Среди «сомнительных, а то и просто неверных сведений» составителя «Словесного древа» рецензентом упомянуты такие:
«Надпись Айседоры Дункан на фотографии, подаренной Клюеву [„То Cliuev from Isidora (так в рецензии; в подлиннике „Isadora“*. — С. С.)“], переведена на русский язык следующим образом: „Клюеву от Изадоры“ [а как это можно дать по-русски ещё? Разве что заменив произношение имени Дункан носителями языка („Изадора“) на традиционную его русскую транскрипцию, т. е. на „Айседора“. — С. С. (с. 575)]. Попутно сообщается, что Клюев „гостил“ у Дункан в Москве („…гощу у нее по-царски“, — писал Клюев Н. И. Архипову 2 ноября 1923 года, имея в виду угощение, а не проживание)».

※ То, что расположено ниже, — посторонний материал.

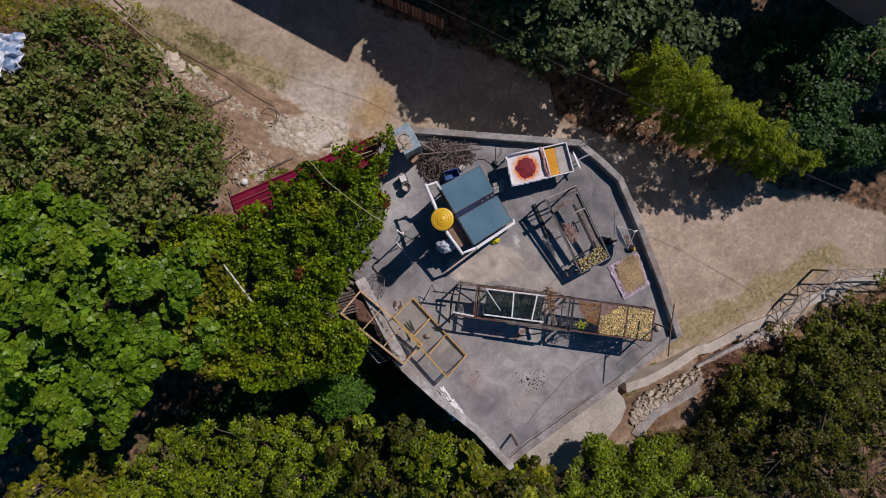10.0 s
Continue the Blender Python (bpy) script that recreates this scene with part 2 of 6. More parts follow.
VINE_LEAF = leaf_material("vine_leaf", [(0.022, 0.055, 0.002), (0.075, 0.145, 0.003), (0.145, 0.25, 0.005), (0.26, 0.37, 0.009), (0.10, 0.185, 0.004), (0.31, 0.41, 0.014), (0.05, 0.105, 0.003)], 0.33, 0.3, [(0.11, 0.135, 0.003), (0.27, 0.31, 0.008), (0.40, 0.40, 0.016), (0.17, 0.20, 0.005)], 0.7, (0.5, 0.64))
BROAD_LEAF = leaf_material("broad_leaf", [(0.04, 0.105, 0.005), (0.09, 0.185, 0.008), (0.16, 0.285, 0.014), (0.115, 0.215, 0.010), (0.22, 0.36, 0.016)], 0.4, 0.25, [(0.11, 0.175, 0.008), (0.22, 0.30, 0.014), (0.16, 0.235, 0.018)], 0.7, (0.5, 0.62))
SHRUB_LEAF = leaf_material("shrub_leaf", [(0.055, 0.10, 0.012), (0.11, 0.17, 0.025), (0.17, 0.235, 0.045), (0.23, 0.265, 0.07), (0.085, 0.155, 0.015), (0.135, 0.21, 0.03)], 0.4, 0.22, [(0.18, 0.185, 0.05), (0.30, 0.265, 0.10), (0.26, 0.155, 0.06), (0.13, 0.15, 0.03), (0.34, 0.29, 0.13), (0.17, 0.09, 0.035)], 0.9, (0.46, 0.62))
YELLOW_LEAF = leaf_material("yellowing_leaf", [(0.07, 0.10, 0.003), (0.19, 0.23, 0.005), (0.38, 0.38, 0.010), (0.14, 0.18, 0.005), (0.46, 0.42, 0.02)], 0.5, 0.25, [(0.11, 0.15, 0.006), (0.18, 0.19, 0.03), (0.24, 0.16, 0.05), (0.16, 0.22, 0.01)], 0.9, (0.5, 0.62), (0.42, 1.15))
FIG_LEAF = leaf_material("fig_leaf", [(0.035, 0.07, 0.018), (0.075, 0.115, 0.035), (0.14, 0.18, 0.065)], 0.45, 0.2)
CONIFER_LEAF = leaf_material("conifer_spray", [(0.05, 0.09, 0.001), (0.15, 0.215, 0.002), (0.30, 0.365, 0.003), (0.09, 0.145, 0.001), (0.39, 0.44, 0.004)], 0.5, 0.2, [(0.04, 0.09, 0.004), (0.11, 0.17, 0.006), (0.20, 0.26, 0.009)], 0.5, (0.5, 0.62))
BRIGHT_LEAF = leaf_material("bright_leaf", [(0.04, 0.08, 0.003), (0.12, 0.20, 0.005), (0.25, 0.35, 0.008), (0.36, 0.44, 0.012), (0.07, 0.115, 0.004)], 0.42, 0.25, [(0.09, 0.11, 0.012), (0.17, 0.18, 0.03), (0.06, 0.09, 0.006), (0.24, 0.26, 0.02)], 1.0, (0.5, 0.62), (0.45, 1.2))
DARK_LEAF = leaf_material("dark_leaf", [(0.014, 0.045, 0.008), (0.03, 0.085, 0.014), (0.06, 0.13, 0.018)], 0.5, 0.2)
# olive foliage; on the low slope trees its dark tone stands for shade
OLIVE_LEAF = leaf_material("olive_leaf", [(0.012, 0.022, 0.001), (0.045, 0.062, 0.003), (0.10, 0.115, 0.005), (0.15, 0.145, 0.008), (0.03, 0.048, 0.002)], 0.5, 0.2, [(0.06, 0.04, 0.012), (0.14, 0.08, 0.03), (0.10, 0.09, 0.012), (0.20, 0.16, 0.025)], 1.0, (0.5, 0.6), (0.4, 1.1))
VERGE_LEAF = leaf_material("verge_grass", [(0.10, 0.14, 0.02), (0.17, 0.20, 0.04), (0.22, 0.23, 0.07), (0.07, 0.11, 0.015)], 0.7, 0.2)
SLOPE_LEAF = leaf_material("slope_leaf", [(0.02, 0.035, 0.001), (0.07, 0.10, 0.003), (0.15, 0.18, 0.005), (0.22, 0.23, 0.008), (0.04, 0.065, 0.002)], 0.5, 0.2, [(0.07, 0.06, 0.01), (0.16, 0.12, 0.03), (0.12, 0.13, 0.012), (0.05, 0.06, 0.006)], 1.0, (0.5, 0.62), (0.4, 1.15))
GRASS_LEAF = leaf_material("dry_grass", [(0.19, 0.20, 0.06), (0.26, 0.25, 0.09), (0.34, 0.29, 0.14), (0.17, 0.20, 0.05)], 0.8, 0.2, [(0.30, 0.22, 0.12), (0.36, 0.28, 0.17), (0.26, 0.17, 0.08)], 0.8, (0.48, 0.6))


# ---- builders ----
def part(name, bm, mat, parent=None, label="", smooth=False):
    me = bpy.data.meshes.new(name)
    bm.to_mesh(me)
    bm.free()
    if smooth:
        for p in me.polygons:
            p.use_smooth = True
    me.materials.append(mat)
    ob = new(name, me)
    if parent is not None:
        ob.parent = parent
    if label:
        ob["label"] = label
    return ob


def thing(name, label, category, at=(0, 0, 0), group="", kind=""):
    e = new(name)
    e.matrix_world = Matrix.Translation(at)
    bpy.context.view_layer.update()
    return tagged(e, label, category, group, kind)


def add_box(bm, size, m=Matrix(), bevel=0.0):
    r = bmesh.ops.create_cube(bm, size=1.0, matrix=m @ Matrix.Diagonal((*size, 1)))
    if bevel:
        es = list({e for v in r["verts"] for e in v.link_edges})
        bmesh.ops.bevel(bm, geom=es, offset=bevel, segments=1, affect="EDGES")
    return bm


def box(size, m=Matrix(), bevel=0.0):
    return add_box(bmesh.new(), size, m, bevel)


def along(p, q, up=(0, 0, 1)):
    """A frame at the middle of p and q, its x along them, its z as near to up as can be."""
    p, q = Vector(p), Vector(q)
    x = (q - p).normalized()
    u = Vector(up)
    if abs(x.dot(u)) > 0.98:
        u = Vector((0, 1, 0))
    y = u.cross(x).normalized()
    z = x.cross(y)
    m = Matrix((x, y, z)).transposed().to_4x4()
    m.translation = (p + q) / 2
    return m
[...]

Однако на указанной странице книги, где комментируется это письмо, можно прочесть лишь следующее: «Письмо написано на обороте фотографии А. Дункан с дарственной надписью на английском языке: „То Cliuev from Isadora“ („Клюеву от Изадоры“)».
И больше — ровным счётом ничего. Начинаешь теряться в догадках: не мог же рецензент сам придумать то, против чего (как написанного другим человеком) он теперь возражает… Быть может, в его распоряжении оказался какой-то особый экземпляр, текст которого отличается от экземпляров основного тиража «Словесного древа»?..
Четвертый раздел отзыва К. Азадовского заканчивается пассажем:
«И напоследок: итоговое произведение Клюева, над которым он работал до ареста, называется „Песнь о Великой Матери“. Все, кто соприкасался с творчеством Клюева, хорошо знают, какой особый, почти сакральный смысл вкладывал поэт в слова „родина“, „мать“, „Россия“… Как может любитель и знаток Клюева писать их с маленькой буквы (с. 453, 598 и 621), да еще понижать заглавные буквы в письме самого поэта (В. Н. Горбачевой, от 25 июля 1935 года) — этого мы уразуметь не в силах! Тем более что в письме к Анатолию Яр-Кравченко от 18 мая 1933 года, впервые (ошибка; см. выше. — С. С.) публикуемом в „Словесном древе“, Клюев сам ужасается неверному написанию заголовка этого произведения: „Мне легче умереть было бы с голоду, чем публиковать или распространять в перепечатках „Песню“, а не великую „Песнь“. Исправь, если можно, эту страшную вывеску“ (с. 298)».
Попытаюсь помочь рецензенту восстановить силы для столь искомого им уразумения.
Уже в книге Клюева «Сердце Единорога» (1999, с. 701) В. П. Гарнин дал поэме заголовок — «Песнь о великой матери» (против чего, кстати, пять лет назад в рецензии на эту книгу К. Азадовский не возражал). Это текстологическое решение покоится на основе, поколебать которую в настоящее время невозможно — ведь ныне известен лишь один автограф произведения, и он открывается таким же, как и в «Сердце Единорога», заголовком, где слова «великой» и «матери» написаны Клюевым со строчных букв. (См. факсимиле первой страницы автографа поэмы в кн.: Шенталинский В. Рабы свободы: В литературных архивах КГБ. М., Парус, 1995, с. 277). Замечу также, что через несколько лет, записывая отрывок из этого произведения в альбом С. А. Толстой-Есениной, Клюев предварил стихи словами: «Из „Песнь о великой матери“», в точности повторив здесь заголовок белового автографа поэмы.